Regional Countries Set To Review Cartagena Convention

KINGSTON, Jamaica, Dec. 05, 2014, CNS – Representatives of 23 countries will meet in Colombia next week to review progress and achievements of the Cartagena Convention and its Protocols over the last two years in particular.

In 1983, the nations of the Wider Caribbean Region (WCR) adopted the Convention for the Protection and Development of the Marine Environment. 

This was in response to growing concerns about the state of the marine environment and the vulnerability of the Caribbean Sea to pollution and habitat degradation. 

The seventies had been marked by a series of oil spills and other pollution incidents which highlighted the vulnerability of Caribbean ecosystems, economies and ways of life. It was recognised that urgent collective action was needed.
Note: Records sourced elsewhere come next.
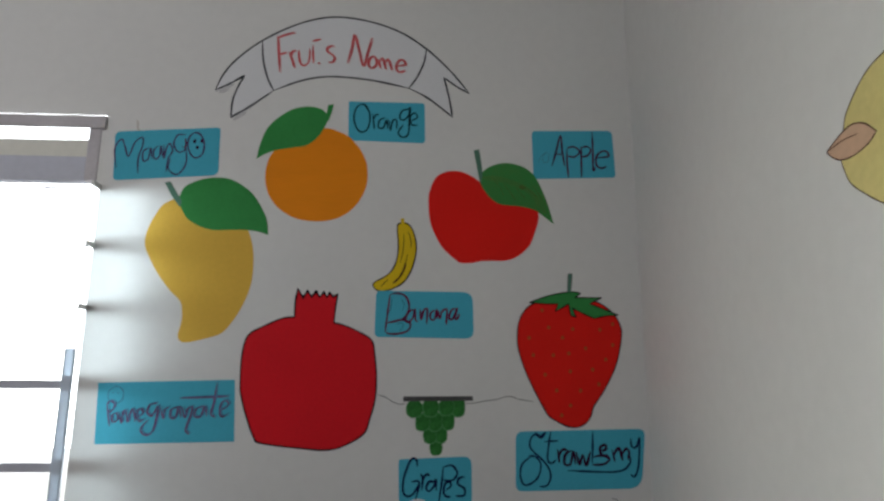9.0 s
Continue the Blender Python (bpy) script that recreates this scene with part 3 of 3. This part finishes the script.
pen('ribbon_line', banner, SLATE_INK, [(-149, -61), (-87, -35), (-24, -24), (65, -30), (150, -47)], 3.9, 0.1)
pen('ribbon_line', banner, SLATE_INK, [(150, -47), (195, -71), (248, -113), (240, -65), (229, -19), (258, -40), (286, -56)], 3.9, 0.15, corners=(0, 2, 4, 6))
pen('ribbon_fold', banner, SLATE_INK, [(-180, 59), (-176, 13), (-164, -31), (-149, -61)], 3.9, 0.2)
pen('ribbon_fold', banner, SLATE_INK, [(189, 50), (183, 15), (168, -20), (150, -47)], 3.9, 0.2)
ink = []
ink.append([(-147, 72), (-143, 31), (-138, -17)])
ink.append([(-149, 66), (-132, 74), (-109, 82)])
ink.append([(-141, 26), (-125, 32)])
ink.append([(-120, 33), (-113, 16), (-106, -5)])
ink.append([(-116, 23), (-113, 34), (-104, 37)])
ink.append([(-98, 39), (-97, 23), (-93, 7), (-85, 1), (-76, 8), (-73, 27), (-74, 43)])
ink.append([(-67, 51), (-66, 29), (-64, 7)])
ink.append([(-69, 61), (-59, 64), (-49, 67)])
ink.append([(-55, 9), (-49, 6)])
ink.append([(-19, 50), (-28, 50), (-36, 44), (-33, 36), (-25, 31), (-18, 22), (-22, 12), (-32, 10)])
ink.append([(11, 9), (20, 47), (25, 80), (35, 47), (47, 4), (56, 39), (65, 74)])
ink.append([(70, 30), (61, 23), (58, 9), (64, 0), (74, 5), (76, 19), (69, 30)])
ink.append([(80, 22), (85, -1)])
ink.append([(82, 14), (90, 24), (97, -3)])
ink.append([(95, 13), (103, 21), (111, -5)])
ink.append([(120, 6), (141, 10), (136, 21), (126, 19), (120, 5), (127, -8), (141, -4)])
lettering(banner, RED_INK, ink, 4.6, 0)
# the thick first letters were gone over again with the crayon
lettering(banner, PINK_CRAYON, [[(x + 3.2, z - 1.5) for x, z in stroke] for stroke in ink[:5] + ink[9:]], 2.2, 0.9)
for line in ([(-276, -66), (-258, -58), (-236, -48)], [(-268, -70), (-246, -60)], [(-236, -128), (-214, -112), (-186, -92)], [(-232, -133), (-206, -114)]):
    pen('pencil_shading', banner, PENCIL_GREY, line, 8.0, 0)
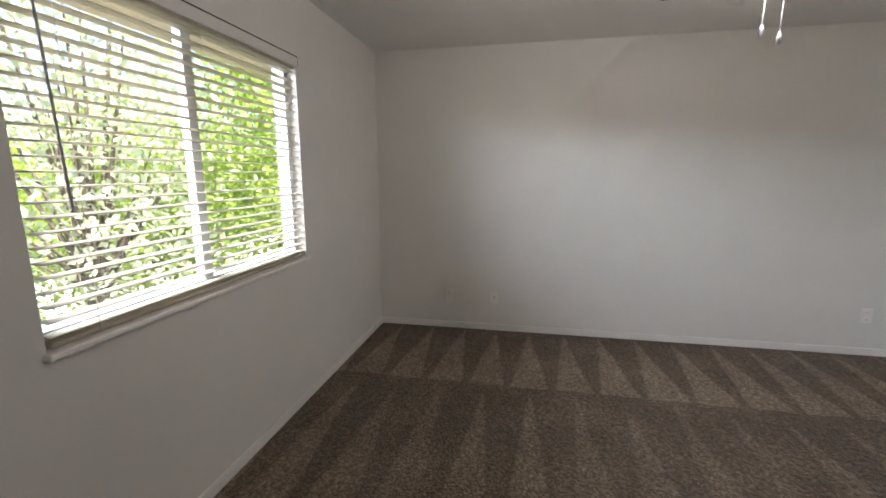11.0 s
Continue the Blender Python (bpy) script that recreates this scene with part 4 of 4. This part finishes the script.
def tree(name, base, height, crown, count, leaf, mat, label, seed, group="", clumps=46):
    """Trunk, limbs and a crown of many small leaves in clumps; crown: middle and half sizes."""
    rs = np.random.RandomState(seed)
    t = thing(name, base, label, "tree", group)
    bm = bmesh.new()
    (cx, cy, cz), (rx, ry, rz) = crown
    knee = Vector((cx * 0.4, cy * 0.4, max(0.6, cz - rz * 0.7)))
    rod(bm, (0, 0, 0), knee, height * 0.022 + 0.05, height * 0.014 + 0.03, 10)
    centres = []
    for k in range(clumps):
        d = rs.normal(size=3)
        d /= np.linalg.norm(d)
        r = 0.55 + 0.5 * rs.rand()
        centres.append((cx + d[0] * rx * r, cy + d[1] * ry * r, cz + d[2] * rz * r))
    for k in range(0, clumps, 3):
        rod(bm, knee, centres[k], height * 0.004 + 0.010, 0.008, 6)
    part("trunk", bm, BARK, t)
    pick = rs.randint(0, clumps, count)
    spread = np.array([rx, ry, rz]) * 0.26
    mid = np.array(centres)[pick] + rs.normal(size=(count, 3)) * spread
    a = rs.normal(size=(count, 3))
    a /= np.linalg.norm(a, axis=1)[:, None]
    b = np.cross(a, rs.normal(size=(count, 3)))
    b /= np.linalg.norm(b, axis=1)[:, None]
    size = leaf * (0.6 + 0.8 * rs.rand(count))[:, None]
    verts = np.stack([mid - a * size, mid + b * size * 0.5, mid + a * size, mid - b * size * 0.5], 1).reshape(-1, 3)
    faces = np.arange(count * 4).reshape(-1, 4)
    me = bpy.data.meshes.new("crown")
    me.from_pydata(verts.tolist(), [], faces.tolist())
    me.materials.append(mat)
    ob = new("crown", me)
    ob.parent = t
    return t


rt = random.Random(11)
x = -26.0
k = 0
while x < 46:
    h = (11.8 if x < 2 else 8.6 if x < 12 else 7.6) + rt.uniform(-1.0, 1.6)
    w = rt.uniform(2.6, 3.9)
    tree("tree", (x, 46 + rt.uniform(-2.5, 4), GZ), h, ((0, 0, h * 0.60), (w, w, h * 0.40)), 15000, 0.15, LEAF_FAR, "leafy yellow-green tree behind the opposite roof", 20 + k, "trees behind the roof", 60)
    x += w * 1.35
    k += 1
tree("tree", (7.0, 25.2, GZ), 6.4, ((0, 0, 4.6), (1.7, 1.6, 1.5)), 1300, 0.12, LEAF_PALE, "small thin pale-leaved tree by the car park", 77, "", 26)
tree("tree", (7.0, 17.6, GZ), 12.0, ((0, 0, 7.9), (2.3, 2.0, 4.2)), 7500, 0.075, LEAF_PALE, "pale leafy tree close outside the bedroom window", 81, "", 80)
tree("tree", (12.6, 16.8, GZ), 11.5, ((0, 0, 7.8), (3.2, 2.6, 4.4)), 42000, 0.075, LEAF_NEAR, "tall leafy green tree beside the building", 82, "", 70)
tree("tree", (12.4, 22.5, GZ), 9.0, ((0, 0, 5.8), (2.6, 2.4, 3.0)), 16000, 0.10, LEAF_NEAR, "tall leafy green tree beside the building", 83, "", 70)

# ---- small pieces of the floors ----
kf = bpy.data.objects["floor_kitchen"]
rng = random.Random(8)
first = None
for j in range(12):
    y = CLY - 0.005 - 0.125 * (j + 1)
    left = 0.62 + (CLY - 0.02 - y - 0.125) * 0.365 + 0.055
    shift = rng.uniform(0.25, 0.6)
    for x0, x1 in ((left, left + shift), (left + shift + 0.002, 1.40)):
        if x1 - x0 < 0.05:
            continue
        ob = finish("plank", box((0, 0, -0.0035), (x1 - x0, 0.123, 0.002), 0.0008), WOODFLOOR)
        ob.parent = kf
        ob.matrix_basis = pose(x0, y, 0)
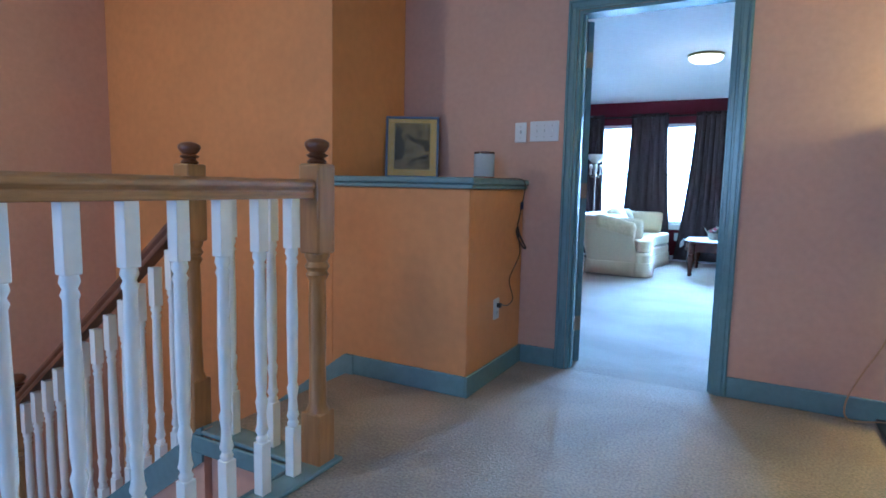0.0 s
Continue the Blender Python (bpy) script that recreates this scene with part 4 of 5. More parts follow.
part("tilt_crossbar", tube([(-0.20, 0.53, 0.90), (0.20, 0.53, 0.90)], 0.016, 10), STEEL, inv, smooth=50)
backm = pose(0, 0.56, 0.90, -8, 0, 0)
pad = [(-0.155, 0.50), (-0.165, 0.44), (-0.145, 0.30), (-0.115, 0.15), (-0.12, 0.02), (-0.17, -0.10), (-0.165, -0.18), (0.165, -0.18), (0.17, -0.10), (0.12, 0.02), (0.115, 0.15), (0.145, 0.30), (0.165, 0.44), (0.155, 0.50)]
swap = Matrix(((1, 0, 0, 0), (0, 0, 1, 0), (0, 1, 0, 0), (0, 0, 0, 1)))
part("backboard", prism(pad, 0.0, 0.045, m=backm @ swap), CLOTHGRILL, inv, bevel=0.012)
part("headrest", prism([(-0.15, 0.545), (-0.155, 0.60), (-0.13, 0.655), (0.13, 0.655), (0.155, 0.60), (0.15, 0.545)], -0.01, 0.06, m=backm @ swap), BLACK, inv, bevel=0.016)
part("main_tube", tube([backm @ Vector((0, -0.02, 0.60)), backm @ Vector((0, -0.02, -0.30)), backm @ Vector((0.0, 0.03, -0.52)), backm @ Vector((0.0, 0.05, -0.72))], 0.019, 10), STEEL, inv, smooth=50)
for z, w in ((0.60, 0.11), (0.33, 0.10), (-0.14, 0.10)):
    part("bracket", box((-w, w, -0.016, 0.0, z - 0.018, z + 0.018), m=backm), STEEL, inv, bevel=0.003)
part("label_tag", box((0.03, 0.085, -0.003, -0.001, 0.18, 0.29), m=backm), LINEN, inv)
part("ankle_rest", tube([backm @ Vector((-0.16, 0.06, -0.60)), backm @ Vector((0.16, 0.06, -0.60))], 0.045, 12), BLACK, inv, smooth=50)
part("foot_platform", box((-0.16, 0.16, 0.0, 0.16, -0.74, -0.70), m=backm), BLACK, inv, bevel=0.008)
part("grip_bar", tube([(0.30, 0.62, 1.06), (0.44, 0.60, 1.06)], 0.013, 10), BLACK, inv, smooth=50)

# ---- bed: x along its length from the foot, y across ----
BED = pose(5.44, 3.11, 0, 0, 0, -44)
bed = thing("bed", "bed with a polished brass footboard and dark brown skirted base", "bed", BED)
BW = 1.40
for y in (0.0, BW):
    p = part("foot_post", tube([(0, y, 0.0), (0, y, 0.33)], 0.024, 14), BRASS, bed, smooth=40)
    part("collar", lathe([(0.026, 0.315), (0.034, 0.325), (0.034, 0.345), (0.026, 0.355)], 16, pose(0, y, 0)), BRASS, p, smooth=50)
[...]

In response, the United Nations Environment Programme (UNEP) established the Caribbean Environment Programme (CEP) in 1981 within the framework of its Regional Seas Programme.

It was developed taking into consideration the importance and value of the WCR’s fragile and vulnerable coastal and marine ecosystems, including an abundance of mainly endemic flora and fauna.  The trans-boundary nature of events such as oil spills at sea also underlined the need for more collaborative approaches and responses.

The Cartagena Convention was at the time, and remains, the first and only regionally binding treaty of its kind that seeks to protect and develop the marine environment of the WCR. 

It is both a legal and an implementing framework; an important instrument for sustainable development in the Region. It essentially outlines the threats to the continued development of the Caribbean Sea and the actions needed to help protect it. 

The Convention is supported by three protocols: the first deals with Oil Spills; the second is designed to conserve biodiversity (Specially Protected Areas and Wildlife); and the third addresses the problem of Land-based Sources of Marine Pollution (referred to as the LBS Protocol).